Equine Internal Parasites and Malnutrition: What’s the Link?
Most horse owners understand that internal parasites can cause poor condition in the horse. And most of us understand this is in some way due to these parasites “stealing” nutrients from the horse. While this is the case, the situation is potentially far more sinister.

Large strongyles, Strongylus vulgaris, live in the horse’s large intestine. Their eggs pass out of the digestive tract in feces and then hatch. Horses eventually consume the larvae, which pass through the intestinal wall into the various arteries that supply the digestive tract. Eventually, after several months, they return to the intestines as adults, and the cycle starts again.

Small stronglyes also reside in the large intestine, and their larvae migrate to and hibernate in the gut wall. When these larvae come out of hibernation, they can cause substantial damage to the gut wall. Some parasites, such as roundworms, are a greater issue for young horses, and the ingested larvae of these worms pass through the liver and lungs before maturing in the small intestine where their activity can cause substantial irritation and inflammation.

From a nutritional perspective, the problem with these parasites isn’t just that they’re stealing nutrients from the horse to survive, but that they are causing potentially permanent damage to digestive tract tissue and altering gut function.

The gut wall is vital to nutrient absorption. The first section of the small intestine, the duodenum, is responsible for secreting the many digestive enzymes needed to break molecules—such as sugars, starch, amino acid, and fatty acids—into their component parts. These are then absorbed into the gut epithelia in the subsequent jejunum and ileum of the small intestine. Damage to the tissues and scarring in these regions of the intestine can negatively impact cells that secrete enzymes, as well as those responsible for nutrient absorption. Parasites in the arteries of the intestinal tract could limit blood flow, reducing the amount of oxygen reaching intestinal tissue. Damage to vessels in this area might limit the nutrient movement away from the gut. This damage might be irreversible and could last a lifetime, resulting in a horse that’s a hard keeper.

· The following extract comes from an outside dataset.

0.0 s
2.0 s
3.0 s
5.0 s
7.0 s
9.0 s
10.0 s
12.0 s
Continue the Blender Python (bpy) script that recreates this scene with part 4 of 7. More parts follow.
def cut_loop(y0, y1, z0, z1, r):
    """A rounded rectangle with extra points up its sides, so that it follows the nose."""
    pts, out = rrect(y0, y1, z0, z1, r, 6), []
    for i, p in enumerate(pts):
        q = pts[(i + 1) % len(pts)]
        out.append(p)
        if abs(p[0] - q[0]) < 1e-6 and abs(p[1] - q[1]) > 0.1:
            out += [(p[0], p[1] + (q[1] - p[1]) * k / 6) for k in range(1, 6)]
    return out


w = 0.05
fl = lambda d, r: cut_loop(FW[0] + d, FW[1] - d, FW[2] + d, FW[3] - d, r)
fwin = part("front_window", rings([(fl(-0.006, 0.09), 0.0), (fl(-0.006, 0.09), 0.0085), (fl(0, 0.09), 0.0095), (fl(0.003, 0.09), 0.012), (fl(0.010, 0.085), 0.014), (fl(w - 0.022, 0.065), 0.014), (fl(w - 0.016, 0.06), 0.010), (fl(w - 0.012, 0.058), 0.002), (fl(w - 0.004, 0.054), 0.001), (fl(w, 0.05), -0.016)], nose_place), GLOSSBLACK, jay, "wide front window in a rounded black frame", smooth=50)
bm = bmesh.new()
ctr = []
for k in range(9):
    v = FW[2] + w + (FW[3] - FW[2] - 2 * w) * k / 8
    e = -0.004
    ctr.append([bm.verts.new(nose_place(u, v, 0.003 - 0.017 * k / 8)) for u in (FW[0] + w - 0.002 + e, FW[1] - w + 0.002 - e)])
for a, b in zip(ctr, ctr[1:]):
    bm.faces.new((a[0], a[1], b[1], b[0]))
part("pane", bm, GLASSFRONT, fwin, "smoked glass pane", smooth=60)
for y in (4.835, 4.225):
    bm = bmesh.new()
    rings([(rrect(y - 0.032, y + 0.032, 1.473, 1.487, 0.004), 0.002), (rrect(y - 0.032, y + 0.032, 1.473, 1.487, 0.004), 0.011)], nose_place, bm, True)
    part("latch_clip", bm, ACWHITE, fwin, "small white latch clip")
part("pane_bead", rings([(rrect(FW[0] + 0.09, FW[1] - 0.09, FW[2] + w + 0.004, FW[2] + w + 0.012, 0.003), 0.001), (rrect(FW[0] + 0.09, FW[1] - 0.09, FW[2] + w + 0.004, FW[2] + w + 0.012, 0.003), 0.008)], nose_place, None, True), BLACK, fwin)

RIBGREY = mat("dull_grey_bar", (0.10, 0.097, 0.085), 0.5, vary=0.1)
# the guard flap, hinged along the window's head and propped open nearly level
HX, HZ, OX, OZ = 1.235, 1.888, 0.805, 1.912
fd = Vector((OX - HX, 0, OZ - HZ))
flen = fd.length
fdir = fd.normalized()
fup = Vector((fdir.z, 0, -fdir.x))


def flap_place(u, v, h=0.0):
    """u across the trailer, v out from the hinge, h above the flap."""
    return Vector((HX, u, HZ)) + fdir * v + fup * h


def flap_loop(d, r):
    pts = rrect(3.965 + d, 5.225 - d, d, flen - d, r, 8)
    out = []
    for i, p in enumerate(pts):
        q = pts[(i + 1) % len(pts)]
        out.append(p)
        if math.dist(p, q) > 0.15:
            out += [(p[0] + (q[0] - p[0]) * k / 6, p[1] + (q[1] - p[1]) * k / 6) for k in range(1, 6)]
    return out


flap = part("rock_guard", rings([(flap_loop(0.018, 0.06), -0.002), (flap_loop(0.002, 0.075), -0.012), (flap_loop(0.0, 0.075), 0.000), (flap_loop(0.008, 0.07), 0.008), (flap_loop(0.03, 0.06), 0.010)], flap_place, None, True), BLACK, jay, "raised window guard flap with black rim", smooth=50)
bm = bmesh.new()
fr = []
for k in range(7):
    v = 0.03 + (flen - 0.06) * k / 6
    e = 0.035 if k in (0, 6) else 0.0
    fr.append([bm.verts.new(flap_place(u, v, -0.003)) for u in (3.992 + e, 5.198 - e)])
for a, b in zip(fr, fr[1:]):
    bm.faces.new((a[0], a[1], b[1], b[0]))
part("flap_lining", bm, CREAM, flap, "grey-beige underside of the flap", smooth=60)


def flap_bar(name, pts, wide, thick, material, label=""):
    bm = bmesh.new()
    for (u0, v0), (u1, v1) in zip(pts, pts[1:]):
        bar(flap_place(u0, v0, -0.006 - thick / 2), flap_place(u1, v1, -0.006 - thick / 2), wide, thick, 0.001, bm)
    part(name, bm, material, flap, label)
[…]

In other species parasites are known to negatively impact the enteric nervous system (ENS), the integrity of which is necessary for gut homeostasis. The ENS is part of the autonomic nervous system. Autonomic nervous functions act largely subconsciously and regulate such things as heart rate, respiratory rate, and in the case of the ENS, digestion. When certain parasites impact the gut ENS in other species, gastrointestinal motility can be affected. In humans, conditions such as irritable bowel syndrome can result due to disruptions in the gut-brain axis.

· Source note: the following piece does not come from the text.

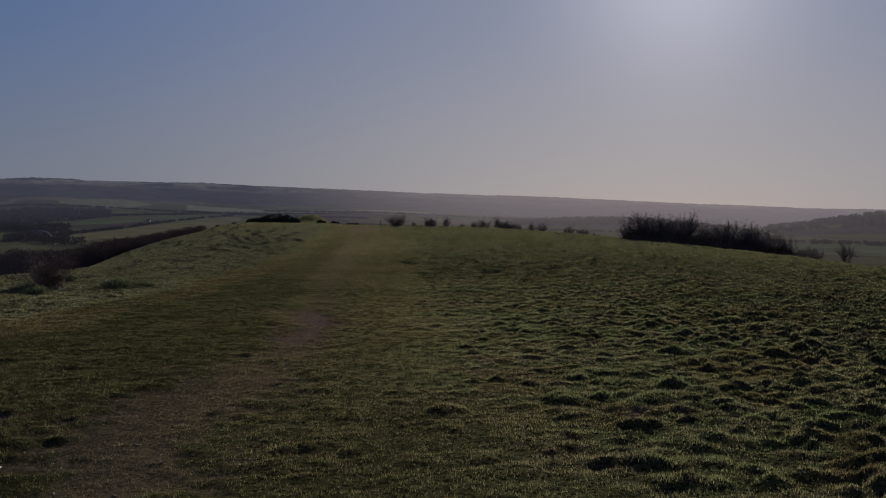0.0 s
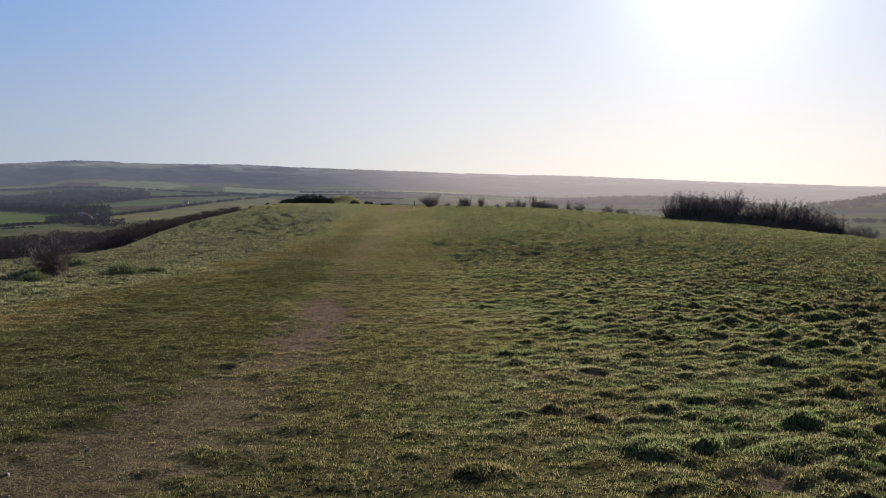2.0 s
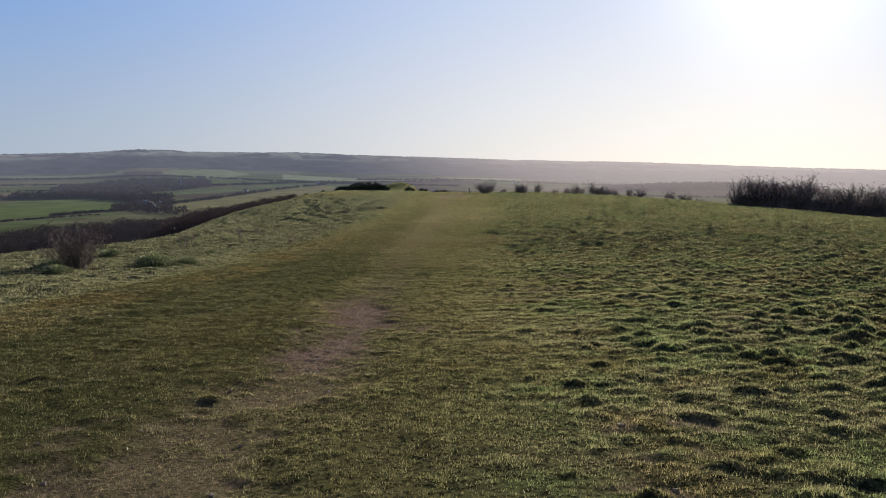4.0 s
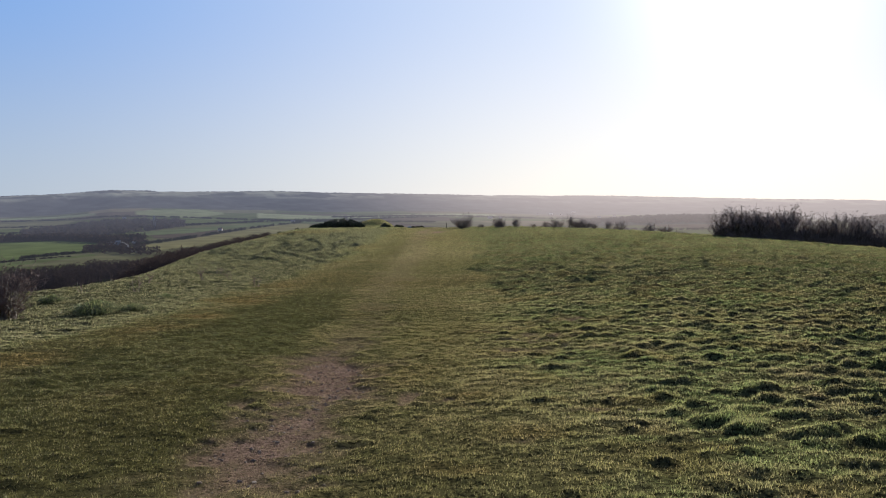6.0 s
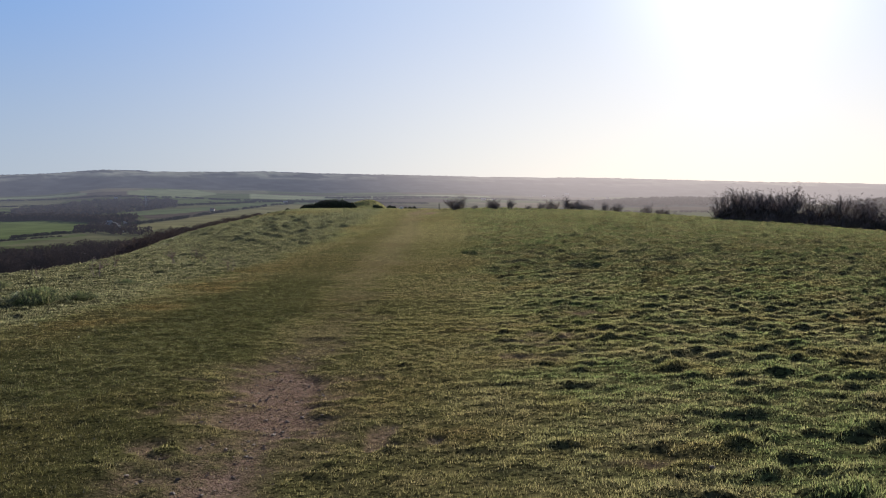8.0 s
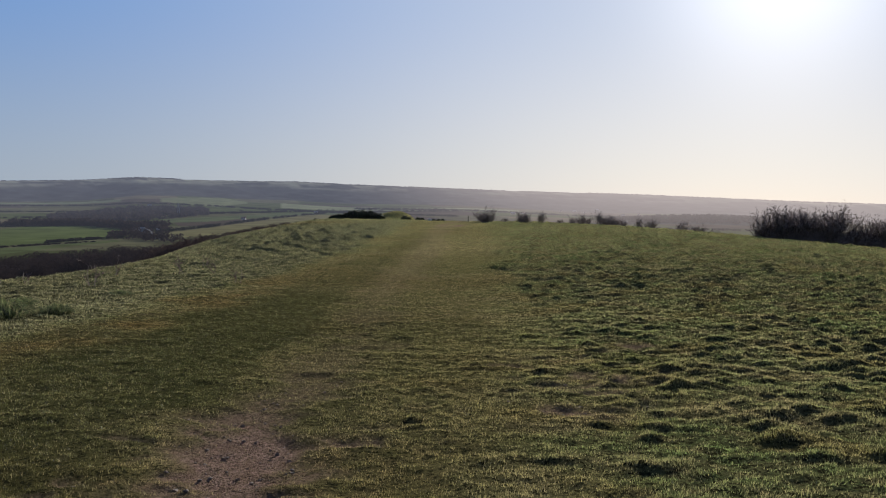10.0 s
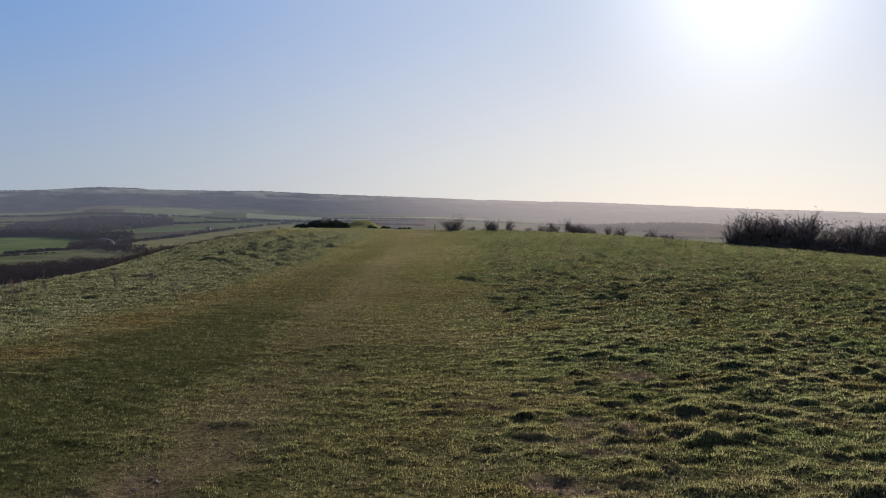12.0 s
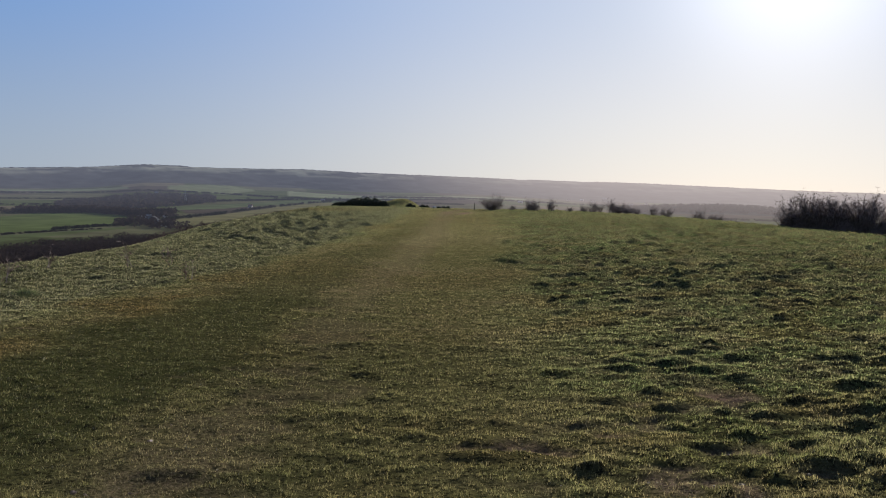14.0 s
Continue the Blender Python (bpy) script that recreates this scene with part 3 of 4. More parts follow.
def build_backdrop():
    radii = np.append(FOOT * 1.0115 ** np.arange(0, 177), 4900)
    rr, aa = np.meshgrid(radii, SPREAD, indexing="ij")
    x, y = (rr * np.sin(aa)).ravel(), (rr * np.cos(aa) - 1.2).ravel()
    az, r = np.degrees(np.arctan2(x, y)), np.hypot(x, y)
    z = H(x, y) + sm(3900, 4200, r) * 9 * (cloud(x, y, 240, 201) - 0.4) + sm(3500, 3700, r) * 5 * ripple(x, y, 45, 203)
    # fields: a patchwork of winter pasture, stubble and plough
    u, v = x * 0.8 + y * 0.35 + 60 * (ripple(x, y, 500, 211) - 0.5), (y * 0.9 - x * 0.3) * 0.55
    iu, iv = np.floor(u / 210), np.floor(v / 190)
    pick = chance(iu, iv, 213)
    tones = 0.58 * np.array([(0.072, 0.085, 0.035), (0.105, 0.105, 0.055), (0.085, 0.105, 0.04), (0.15, 0.13, 0.08), (0.085, 0.07, 0.052), (0.12, 0.12, 0.065)])
    colour = tones[np.clip((pick * 6).astype(int), 0, 5)]

    def lay(mask, tone):
        colour[mask] = 0.6 * np.array(tone)

    lay(within(az, r, -60, -26.4, ((-60, -34, -30.9, -26.4), (1200, 1235, 1290, 1430)), ((-60, -34, -32, -29, -26.4), (1650, 1720, 1870, 1850, 1690))), (0.098, 0.128, 0.044))
    lay(within(az, r, -60, -27.0, ((-60, -34, -27), (980, 1050, 1300)), ((-60, -34, -30.9, -27), (1150, 1175, 1235, 1360))), (0.090, 0.112, 0.046))
    lay(within(az, r, -25.2, -13.5, ((-25.2, -23.9, -21, -13.5), (1500, 1385, 1500, 1900)), ((-25.2, -24.7, -21, -19, -15, -13.5), (1500, 1545, 1800, 2015, 2500, 2600))), (0.17, 0.16, 0.075))
    lay(within(az, r, -24.5, -12, ((-24.5, -23, -21, -15), (1980, 1970, 2050, 2560)), ((-24.5, -21, -15, -12), (2110, 2280, 2690, 2800))), (0.10, 0.125, 0.06))
    lay(within(az, r, -24.5, -19.2, ((-24.5, -21, -19.2), (3100, 2860, 3150)), ((-24.5, -21, -19.2), (3330, 3480, 3300))), (0.17, 0.195, 0.10))
    lay(within(az, r, -34.5, -27, ((-34.5, -27), (3330, 3180)), ((-34.5, -27), (3480, 3330))), (0.155, 0.185, 0.10))
    lay(within(az, r, -24.7, -23.7, ((-24.7, -23.7), (3540, 3600)), ((-24.7, -24.3, -23.7), (3560, 3760, 3640))), (0.3, 0.3, 0.25))
    lay(within(az, r, -17, -1, ((-17, -1), (2900, 3000)), ((-17, -9, -1), (3250, 3150, 3300))), (0.21, 0.235, 0.135))
    lay(within(az, r, 17, 40, ((17, 40), (1350, 1150)), ((17, 22, 40), (1650, 1600, 1500))), (0.11, 0.13, 0.07))
    scarp = sm(3480, 3560, r + 160 * (cloud(x, y, 420, 221) - 0.5)) * sm(0.25, 0.45, cloud(x, y, 500, 223) + 0.25 * sm(4050, 3800, r))
    brow = sm(3890, 3990, r + 170 * (cloud(x, y, 260, 229) - 0.5)) * sm(4235, 4190, r)
    bare = (brow * (0.1 + 0.9 * sm(0.42, 0.50, cloud(az * 70, r * 1.3, 130, 231, 3))) * (1 - 0.45 * sm(-16, -4, az)))[:, None]
    colour = colour * (1 - bare) + np.array((0.20, 0.205, 0.15)) * bare
    scarp = scarp * (1 - 0.75 * bare[:, 0])
    hump = np.clip(1 - ((az - 12) / 7.5) ** 2, 0, 1) * (np.abs(r - 2560) < 260)
    hump = np.maximum(hump, sm(21, 25, az) * (np.abs(r - 2150) < 330) * sm(0.4, 0.5, cloud(x, y, 330, 227)))
    wood = np.clip(np.maximum(scarp, np.minimum(hump * 4, 1)), 0, 1)[:, None]
    colour = colour * (1 - wood) + np.array((0.036, 0.038, 0.036)) * wood
    mottled = 1 + (sm(3300, 3600, r) * 1.3 * (cloud(az * 70, r * 1.2, 75, 241, 4) - 0.5))[:, None]
    colour = colour * mottled
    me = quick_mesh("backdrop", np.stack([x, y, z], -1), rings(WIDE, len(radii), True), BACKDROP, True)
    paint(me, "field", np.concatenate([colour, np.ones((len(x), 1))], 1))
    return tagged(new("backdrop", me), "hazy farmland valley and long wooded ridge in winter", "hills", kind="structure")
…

If internal parasites impact horses’ ENS and, thus, gut motility, the horse might be at an increased risk of impaction colic if motility slows and poor nutrient digestion and absorption—and potentially diarrhea—if it speeds up.

The digestive tract’s main functions include digesting and absorbing nutrients, as well as serving as a barrier to potentially harmful agents, preventing them from entering the body. Internal parasites impact all these functions, both in the short term and potentially for the horse’s life. They’re not just robbing nutrients from the horse in that moment. They’re also creating a situation that might rob the horse of nutrients long after the parasites are gone.